In mathematics and physics, a vector is a value with both magnitude (amount) and direction. It can be visualized as an arrow pointing from one point to another. The values can be in a multi-dimensional space. So, if we can convert content to numbers based on love, sadness, hope, etc., and have a direction (like happiness is opposite to sadness) we get a vector. Once we have vectors based on content, we can measure their distance from each other. In fact, from the search query I mentioned before "loss love hope" we can generate a vector and calculate the distance of that vector from the vectors based on the content and find out the ones that are close to my search query using an algorithm like Cosine Similarity.

Cosine Similarity

Let's consider that we have a vector based on our search query "loss love hope" that is Vector A: [0.5, 0.2, 0.8] and we have a book with a sentiment vector represented by
Vector B: [0.2, 0.5, 0.1]

We calculate the cosine similarity between them:

Calculate the dot product (A ⋅ B): 0.5 × 0.2 + 0.2 × 0.5 + 0.8 × 0.1 = 0.38
Calculate the magnitude (length) of both vectors: |A| = sqrt(0.5^2 + 0.2^2 + 0.8^2) = 0.95 |B| = sqrt(0.2^2 + 0.5^2 + 0.1^2) = 0.62
Calculate the cosine similarity (θ): cos(θ) = dot product / (|A| × |B|) = 0.38 / (0.95 × 0.62) ≈ 0.64

The cosine similarity between Vector A and Vector B is approximately 0.64, indicating a moderate similarity. The closer the cosine similarity is to 1, the more similar the vectors are. A similarity of 0 means they're perpendicular (no similarity), while a similarity of -1 means they're opposite.

In our case, the cosine similarity suggests that Vector B (the book) is somewhat similar to Vector A (search query), but not extremely so.

Embeddings

Embeddings or Word Embeddings is a technique to convert words to vectors. In the context of search, Embedding doesn't have to be only for words, it can be for other types of content like audio or video. Two popular algorithms for Word Embeddings are Word2Vec and GloVe. Search engines use these machine learning algorithms to generate the vectors for content so that semantic search can be done based on vector search.
Similar embedding concepts have been used to generate vectors for other types of content so that semantic search can be done on them. Here is an article on how Elasticsearch generates vectors for audio and achieves semantic search for audio.

k-NN

k-NN or k-Nearest Neighbors is a supervised machine learning algorithm used for classification and regression tasks. We discussed how Cosine Similarity helps calculate the similarity of vectors. k-NN is another way to find out the similarity by placing the query vector in the neighborhood of vectors of similar sentiments.
Some search engines use k-NN for its proximity search feature, not cosine similarity, due to efficiency and scalability reasons. k-NN is computationally faster and more scalable for large datasets, as it only requires storing and querying discrete vector coordinates. Elasticsearch uses k-NN search whereas Google Pinecone uses Cosine Similarity.

Hybrid Search

Semantic search is useful when the query is ambiguous or when context matters, but sometimes we know what we are looking for. I mean we have a pretty good idea about the keywords. In that case, a keyword search will return more useful results than a semantic search.
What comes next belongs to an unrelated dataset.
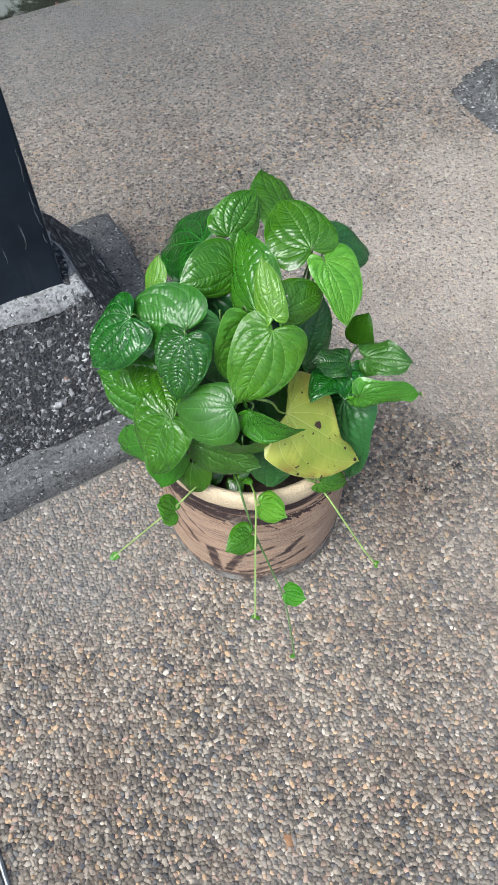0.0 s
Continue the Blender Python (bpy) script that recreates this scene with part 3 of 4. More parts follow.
def leaf_mesh(length, bend, relief, wave, seed, nt=80, nq=22, waist=0.0):
    """A leaf blade, puffed up between its veins: its places across (q) and along (t) as UV, its veins as attributes."""
    t = np.linspace(0, 1, nt + 1)[1:-1]
    q = np.linspace(-1, 1, 2 * nq + 1)
    T, Q = (np.concatenate([[0], g.ravel(), [1]]) for g in np.meshgrid(t, q, indexing="ij"))
    Q[0] = Q[-1] = 0
    ex, ey = margin(T)
    if waist:
        wx, wy = margin(T, waist)
        ex, ey = np.where(Q < 0, wx, ex), np.where(Q < 0, wy, ey)
    x, y = Q * ex, T ** 1.3 * (1 - np.abs(Q)) + ey * np.abs(Q)
    key = (nt, nq, waist, seed % 7)
    if key not in FIELDS:
        FIELDS[key] = venation(x, y, seed % 7)
    offs, d1, d2, d3 = FIELDS[key]
    fade = np.minimum(1, T * 6) * np.minimum(1, (1 - T) * 6) * np.minimum(1, 0.25 + (1 - np.abs(Q)) * 5)
    warp = np.array([noise.noise(Vector((a * 3.2, b * 3.2, seed * 1.9))) for a, b in zip(x, y)])
    uneven = np.array([noise.noise(Vector((a * 6 + 9, b * 6, seed * 0.7))) for a, b in zip(x, y)])
    h = relief * fade * (0.017 * (1 - np.exp(-d1 / 0.03)) + 0.0108 * (1 + 0.8 * uneven) * (1 - np.exp(-d2 / 0.0075)) + 0.0050 * (1 - np.exp(-d3 / 0.005)) + 0.006 * uneven)
    h = h + 0.02 * warp * np.minimum(1, np.abs(Q) * 2 + 0.3)
    rim = np.array([0.05 * math.sin(a * 15 + seed * 1.7 + np.sign(b)) + 0.05 * noise.noise(Vector((a * 4, float(np.sign(b)) * 2.0, seed))) + 0.02 * noise.noise(Vector((a * 13, float(np.sign(b)) * 5.0, seed))) for a, b in zip(T, Q)])
    p = leaf_point(x, y, length, *bend)
    p[:, 2] += length * (h + wave * Q * Q * rim)
    cols = 2 * nq + 1
    idx = 1 + np.arange((nt - 1) * cols).reshape(nt - 1, cols)
    quads = np.stack([idx[:-1, :-1], idx[:-1, 1:], idx[1:, 1:], idx[1:, :-1]], -1).reshape(-1, 4)
    top = len(p) - 1
    faces = [tuple(f) for f in quads.tolist()] + [(0, int(b), int(a)) for a, b in zip(idx[0, :-1], idx[0, 1:])] + [(top, int(a), int(b)) for a, b in zip(idx[-1, :-1], idx[-1, 1:])]
    me = bpy.data.meshes.new("leaf")
    me.from_pydata(p.tolist(), [], faces)
    at = np.empty(len(me.loops), np.int32)
    me.loops.foreach_get("vertex_index", at)
    uv = me.uv_layers.new(name="leaf")
    uv.data.foreach_set("uv", np.stack([0.5 + 0.5 * Q, T], 1)[at].astype(np.float32).ravel())
    for name, values in (("flat", np.stack([x, y, offs[:, 0]], 1)), ("arcs", np.stack([offs[:, 1], offs[:, 2], d2], 1))):
        held = me.attributes.new(name, "FLOAT_VECTOR", "POINT")
        held.data.foreach_set("vector", values.astype(np.float32).ravel())
    held = me.attributes.new("relief", "FLOAT", "POINT")
    held.data.foreach_set("value", np.full(len(p), min(relief, 1.6), np.float32))
    me.shade_smooth()
    return me


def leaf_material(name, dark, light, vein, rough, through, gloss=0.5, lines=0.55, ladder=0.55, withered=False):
    m = material(name, rough, gloss)
    g = Graph(m)
    tex = g.node("ShaderNodeUVMap")
    tex.uv_map = "leaf"
    sep = g.node("ShaderNodeSeparateXYZ")
    g.link(tex.outputs[0], sep.inputs[0])
    q = g.math("MULTIPLY", g.math("ABSOLUTE", g.math("SUBTRACT", sep.outputs["X"], 0.5)), 2.0)

    def field(key):
        n, parts = g.node("ShaderNodeAttribute"), g.node("ShaderNodeSeparateXYZ")
        n.attribute_name = key
        g.link(n.outputs["Vector"], parts.inputs[0])
        return parts.outputs

    flat, arcs = field("flat"), field("arcs")

    def line(offset, half, strength):
        return g.ramp(g.math("DIVIDE", g.math("ABSOLUTE", offset), half), [(0.45, strength), (1.0, 0.0)])

    taper = g.math("MULTIPLY_ADD", flat["Y"], -0.006, 0.0085)
    veins = line(flat["X"], taper, 1.0)
    for offset, strength in ((flat["Z"], 0.85), (arcs["X"], 0.75), (arcs["Y"], 0.6)):
        veins = g.math("MAXIMUM", veins, line(offset, g.math("MULTIPLY", taper, 0.72), strength))
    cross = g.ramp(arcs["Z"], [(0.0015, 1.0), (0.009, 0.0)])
    margin_line = g.ramp(q, [(0.984, 0.0), (0.998, 1.0)])
    rnd = g.node("ShaderNodeObjectInfo").outputs["Random"]
    blotch = g.ramp(g.noise(26, 4), [(0.3, 0.0), (0.72, 1.0)])
    col = g.mix(blotch, dark, light)
    net = g.cells(330, "DISTANCE_TO_EDGE").outputs["Distance"]
    col = g.mix(g.ramp(net, [(0.0, 0.14), (0.07, 0.0)]), col, vein)
    # cross veins darker: their pigment, plus crease shade put into the colour
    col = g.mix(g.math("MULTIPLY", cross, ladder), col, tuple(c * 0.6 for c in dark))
    col = g.mix(g.math("MULTIPLY", veins, lines), col, vein)
    col = g.mix(g.math("MULTIPLY", margin_line, 0.7), col, vein)
    col = g.mix(g.ramp(g.noise(9, 3), [(0.55, 0.0), (0.8, 0.25)]), col, tuple(min(1, c * 1.7) for c in light))
    if withered:
        core = g.math("MULTIPLY", g.ramp(q, [(0.05, 1.0), (0.8, 0.0)]), g.ramp(g.noise(16, 4), [(0.36, 0.15), (0.62, 1.0)]))
        col = g.mix(g.math("MULTIPLY", core, 0.8), col, (0.20, 0.33, 0.045))
        rust = g.math("MULTIPLY", g.ramp(q, [(0.72, 0.0), (1.0, 1.0)]), g.ramp(g.noise(38, 5), [(0.44, 0.0), (0.66, 0.9)]))
        col = g.mix(rust, col, (0.23, 0.135, 0.035))
        tan = g.ramp(g.noise(22, 5), [(0.56, 0.0), (0.74, 0.5)])
        col = g.mix(tan, col, (0.36, 0.27, 0.055))
        freckle = g.math("MULTIPLY", g.ramp(g.cells(230).outputs["Distance"], [(0.10, 1.0), (0.24, 0.0)]), g.ramp(g.noise(34, 3), [(0.54, 0.0), (0.62, 0.85)]))
        col = g.mix(freckle, col, (0.09, 0.055, 0.02))
        col = g.mix(g.math("MULTIPLY", veins, 0.25), col, vein)
    tone = g.node("ShaderNodeHueSaturation")
    g.link(g.math("ADD", 0.484, g.math("MULTIPLY", rnd, 0.02)), tone.inputs["Hue"])
    g.link(g.math("ADD", 0.88, g.math("MULTIPLY", rnd, 0.24)), tone.inputs["Value"])
    tone.inputs["Saturation"].default_value = 0.99
    g.link(col, tone.inputs["Color"])
    col = tone.outputs["Color"]
    g.color(col)
    g.rough(g.math("ADD", rough - 0.05, g.math("MULTIPLY", g.noise(60, 4), 0.12)))
    tight = g.math("MULTIPLY", g.cells(280, "SMOOTH_F1").outputs["Distance"], -1.0)
    height = g.math("ADD", g.math("MULTIPLY", tight, 0.6), g.math("MULTIPLY", g.noise(170, 3, 0.5), 0.8))
    size = g.node("ShaderNodeAttribute")
    size.attribute_name = "relief"
    n = g.node("ShaderNodeBump", Distance=0.0014)
    g.link(g.math("MULTIPLY", size.outputs["Fac"], 0.33), n.inputs["Strength"])
    g.link(height, n.inputs["Height"])
    g.bump(g.math("MULTIPLY", veins, -1.0), 0.0004, 0.6, n.outputs["Normal"])
    thin = g.node("ShaderNodeBsdfTranslucent")
    g.link(g.mix(0.5, col, tuple(min(1, c * 1.6) for c in light)), thin.inputs["Color"])
    both = g.node("ShaderNodeMixShader", Fac=through)
    g.link(g.b.outputs[0], both.inputs[1])
    g.link(thin.outputs[0], both.inputs[2])
    g.link(both.outputs[0], g.t.nodes["Material Output"].inputs["Surface"])
    return m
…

Search engines that support hybrid search combine keyword search with semantic search to produce meaningful results. Both Elasticsearch and Google Pinecone support hybrid search.

Content Recommendation

The recommendation engine (content or product) comes as a separate application because it takes content and uses Collaborative Filtering to recommend content. With semantic search, there is no need to have a separate recommendation engine because semantic search is based on context. Even after that Collaborative Filtering can be useful. Especially, for product recommendations where we can look at a user's purchase history and compare that with other users' liking and recommend products.

Role of Gen AI

We can't finish our discussion without considering the role of Gen AI in Semantic Search. Pinecone and Elasticsearch offer integrations with generative AI models through their APIs.

Pinecone has built-in integration with the Hugging Face Transformers library and Langchain, which allows users to easily integrate generative AI models into their search workflows.
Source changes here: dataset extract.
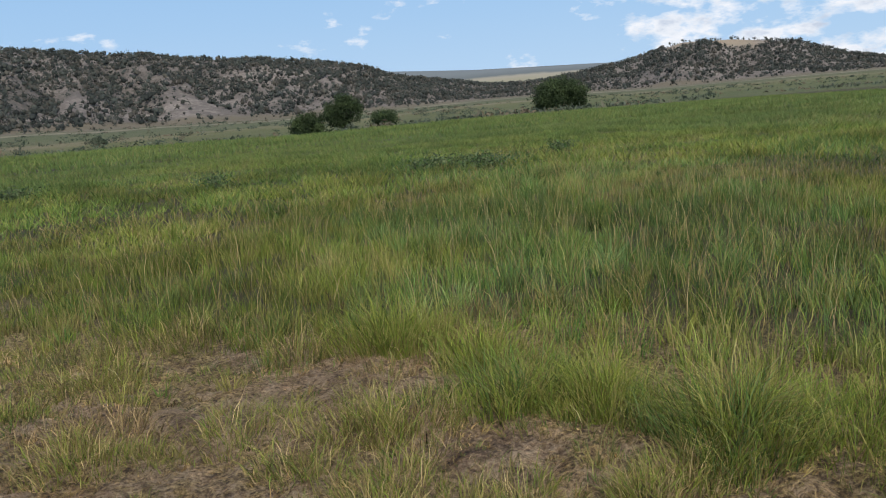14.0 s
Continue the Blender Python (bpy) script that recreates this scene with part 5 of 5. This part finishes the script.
for pts in (((-7.9, 30.9, 0.97), (-8.3, 30.88, 0.99), (-8.52, 30.88, 0.82), (-8.42, 30.88, 0.62), (-8.15, 30.9, 0.5)), ((-6.9, 30.9, 1.02), (-6.5, 30.88, 1.0), (-6.28, 30.88, 0.86), (-6.32, 30.88, 0.68)),
            ((-8.2, 30.9, 1.02), (-7.8, 30.9, 1.12), (-7.2, 30.9, 1.1), (-6.55, 30.9, 0.96)), ((-7.85, 30.9, 0.6), (-7.6, 30.9, 0.82), (-7.3, 30.9, 0.84), (-7.1, 30.9, 0.6)), ((-8.35, 30.9, 0.95), (-7.9, 30.88, 0.8), (-7.5, 30.88, 0.9))):
    bm = bmesh.new()
    tube(bm, pts, 0.02, 6)
    part("hose", bm, RUBBER, rake)
for x, z1 in ((-7.95, 1.22), (-6.9, 1.32), (-7.3, 1.14)):
    bm = bmesh.new()
    tube(bm, [(x, 31, 0.8), (x + 0.03, 31, z1)], 0.026, 6)
    part("lever", bm, IRON, rake)
bm = bmesh.new()
beam(bm, (-8.25, 30.95, 1.12), (-7.75, 30.95, 1.2), 0.12, 0.07, (0, 0, 1), 0.02)
part("gearbox", bm, IRON, rake)
for k in range(34):
    u = k / 33
    x, yy = (-10.22 + 2.0 * u / 0.62, 31.0) if u < 0.62 else (-6.57 + 1.11 * (u - 0.62) / 0.38, 31.12 + 0.45 * (u - 0.62) / 0.38)
    bm = bmesh.new()
    tube(bm, [(x, yy, 0.66), (x, yy - 0.05, 0.52), (x + 0.02, yy - 0.09, 0.34)], 0.015, 5)
    part("tine", bm, IRON if k % 3 else RUSTY, rake)

root = thing("grey_stock_box", (-15.9, 34.4, level(-15.9, 34.4)), "grey sheet-metal stock box behind the implements", "metal box")
for x0_ in np.arange(-17.6, -14.3, 0.24):
    bm = bmesh.new()
    beam(bm, (x0_, 34.4, 0.35), (x0_, 34.4, 1.72), 0.23, 0.03, (0, 1, 0), 0.02)
    part("sheet_rib", bm, GREY_SHEET, root)
bm = bmesh.new()
beam(bm, (-17.75, 34.9, 1.05), (-14.25, 34.9, 1.05), 0.9, 1.3, (0, 0, 1), 0.03)
part("body", bm, GREY_SHEET, root)
for x0_ in (-17.3, -14.7):
    bm = bmesh.new()
    beam(bm, (x0_, 34.9, -0.1), (x0_, 34.9, 0.42), 0.16, 0.8, (0, 1, 0))
    part("skid", bm, IRON, root)

# far off: trailer, white box and a pole rail
fx, fy = at_bearing(-37.5, 300)
root = thing("white_trailer", (fx, fy, level(fx, fy)), "small white trailer house at the foot of the hill", "trailer house")
z0 = level(fx, fy) + 2.5
bm = bmesh.new()
beam(bm, (fx - 4, fy, z0 + 1.4), (fx + 4, fy, z0 + 1.4), 3.0, 2.8, (0, 0, 1), 0.05)
part("wall", bm, WHITE_WALL, root)
bm = bmesh.new()
beam(bm, (fx - 4.2, fy, z0 + 2.9), (fx + 4.2, fy, z0 + 2.9), 3.3, 0.25)
part("roof", bm, POLY_EDGE, root)
bm = bmesh.new()
beam(bm, (fx - 4, fy, z0 - 1.3), (fx + 4, fy, z0 - 1.3), 2.8, 2.6)
part("footing", bm, GREY_WOOD, root)
for k in (-2.4, 0.2, 2.4):
    bm = bmesh.new()
    beam(bm, (fx + k - 0.5, fy - 1.53, z0 + 1.6), (fx + k + 0.5, fy - 1.53, z0 + 1.6), 0.06, 0.9)
    part("window", bm, POLY, root, "dark window")
hx, hy = at_bearing(-22.3, 188)
root = thing("white_tank", (hx, hy, level(hx, hy)), "small white tank standing by the field fence", "tank")
bm = bmesh.new()
zt = level(hx, hy)
tube(bm, [(hx - 0.9, hy, zt + 0.7), (hx - 0.7, hy, zt + 0.7), (hx + 0.7, hy, zt + 0.7), (hx + 0.9, hy, zt + 0.7)], [0.3, 0.6, 0.6, 0.3], 14)
part("shell", bm, WHITE_WALL, root, soft=True)
for s in (-0.5, 0.5):
    bm = bmesh.new()
    beam(bm, (hx + s, hy, zt - 0.1), (hx + s, hy, zt + 0.3), 0.15, 0.8, (0, 1, 0))
    part("cradle", bm, GREY_WOOD, root)

# ---- litter on the track ----
for sx_, sy_, ln, turn, mat in ((0.975, 11.83, 0.16, 1.2, WHITE_ROD), (-1.25, 12.75, 0.18, 0.2, TWIG), (-0.35, 5.9, 0.34, 1.0, TWIG), (-1.75, 12.2, 0.26, 0.3, TWIG), (2.45, 5.2, 0.2, 1.1, TWIG), (-1.5, 11.6, 0.22, 1.4, PLANK_WOOD)):
    z = level(sx_, sy_) + 0.012
    root = thing("stick", (sx_, sy_, z), "short dry stick lying on the track", "stick", "sticks on the track")
    bm = bmesh.new()
    d = Vector((math.cos(turn), math.sin(turn), 0.0)) * ln / 2
    c = Vector((sx_, sy_, z))
    tube(bm, [c - d, c + Vector((0.01, -0.01, 0.006)), c + d], [0.008, 0.009, 0.005], 6, 0.2)
    part("stem", bm, mat, root)
for k, (sx_, sy_, r) in enumerate(((-0.76, 7.05, 0.032), (-0.6, 7.1, 0.015), (-1.22, 12.86, 0.035), (0.1, 5.9, 0.02), (-0.2, 5.6, 0.018), (-0.75, 5.3, 0.02), (0.7, 6.3, 0.018), (-1.5, 9.0, 0.025), (-2.2, 14.2, 0.03))):
    z = level(sx_, sy_)
    root = thing("dung_clod", (sx_, sy_, z), "small dark dried dung clod on the track", "dung", "dung clods on the track")
    bm = bmesh.new()
    r *= 0.55
    bmesh.ops.create_icosphere(bm, subdivisions=2, radius=r)
    for v in bm.verts:
        v.co = Vector((v.co.x * 1.3, v.co.y, v.co.z * 0.7)) * (1 + 0.5 * noise.noise(v.co * 40 + Vector((k, 0, 0)))) + Vector((sx_, sy_, z + r * 0.4))
    part("clod", bm, DUNG, root, soft=True)


# ---- clouds over the hills ----
def cloud_sheet():
    m, t, p = shader("cloud", 1.0)
    v = coords(t, (1.0, 1.0, 2.2))
    n = calc(t, "ADD", calc(t, "MULTIPLY", fractal(t, v, 0.0042, 9, 0.58), 0.5), calc(t, "MULTIPLY", fractal(t, v, 0.0012, 4, 0.5), 0.5))
    n = calc(t, "ADD", n, attr(t, "cover").outputs["Fac"])
    r = node(t, "MapRange", Value=n)
    r.inputs["From Min"].default_value, r.inputs["From Max"].default_value = 0.55, 0.62
    rise = calc(t, "MULTIPLY", node(t, "SeparateXYZ", Vector=coords(t)).outputs[2], 1 / 1700, True)
    blue = ramp(t, rise, ((0.0, (0.52, 0.7, 0.89)), (0.25, (0.41, 0.62, 0.87)), (0.6, (0.29, 0.52, 0.83)), (1.0, (0.2, 0.42, 0.76))))
    thick = calc(t, "ADD", calc(t, "MULTIPLY", n, 0.6), calc(t, "MULTIPLY", fractal(t, v, 0.0055, 5, 0.55), 0.4))
    shade = ramp(t, thick, ((0.53, (0.98, 0.98, 1.0)), (0.59, (0.86, 0.89, 0.94)), (0.66, (0.56, 0.63, 0.75))))
    em = node(t, "Emission", Strength=1.0)
    t.links.new(mix(t, r.outputs[0], blue, shade), em.inputs["Color"])
    t.links.new(em.outputs[0], t.nodes["Material Output"].inputs[0])
    az, el = np.radians(np.arange(-70, 86, 2.0)), np.radians(np.arange(-1, 22, 1.0))
    E, A = np.meshgrid(el, az, indexing="ij")
    R = 4700
    verts = np.stack([CX + R * np.sin(A) * np.cos(E), CY + R * np.cos(A) * np.cos(E), R * np.sin(E)], -1).reshape(-1, 3)
    idx = np.arange(E.size).reshape(E.shape)
    quads = np.stack([idx[:-1, :-1], idx[1:, :-1], idx[1:, 1:], idx[:-1, 1:]], -1).reshape(-1, 4)
    me = array_mesh("cloud_backdrop", verts, quads, m)
    bearing, height = np.degrees(A), np.degrees(E)
    cover = np.interp(bearing, (-70, -32, -24, -10, 2, 14, 40, 46, 60, 86), (0.06, 0.07, 0.1, 0.08, -0.01, -0.06, -0.02, 0.1, 0.11, 0.05)) + 0.05 * np.exp(-((height - 4.6) / 1.2) ** 2) * (bearing < 25)
    a = me.attributes.new("cover", "FLOAT", "POINT")
    a.data.foreach_set("value", cover.astype(np.float32).ravel())
    tagged(new("cloud_backdrop", me), "scattered white clouds in a blue sky", "sky", kind="structure")


cloud_sheet()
Elasticsearch also provides an integration with the Hugging Face Transformers and Langchain library through its Elastic Machine Learning (EML) plugin, which enables users to leverage generative AI models for tasks like text classification, sentiment analysis, and more.

In addition to refining queries for vector search for accuracies, Gen AI can enrich documents with additional context, entities, or summaries, making them more discoverable and relevant in search results. Generative AI can also create personalized content based on search queries, such as product descriptions, articles, or social media posts, which can be indexed and searched.

By combining generative AI with vector search, we can create more intelligent and personalized search experiences, improve content discovery, and automate content creation tasks.

Architect's Perspective

As an architect of Digital Experience Platform (DXP) and e-commerce implementation, choosing an appropriate search engine is extremely important. Based on the customer's requirements we need to identify if Semantic Search will play an important role in conversion. When choosing a platform for the implementation we should consider the type of search engine carefully.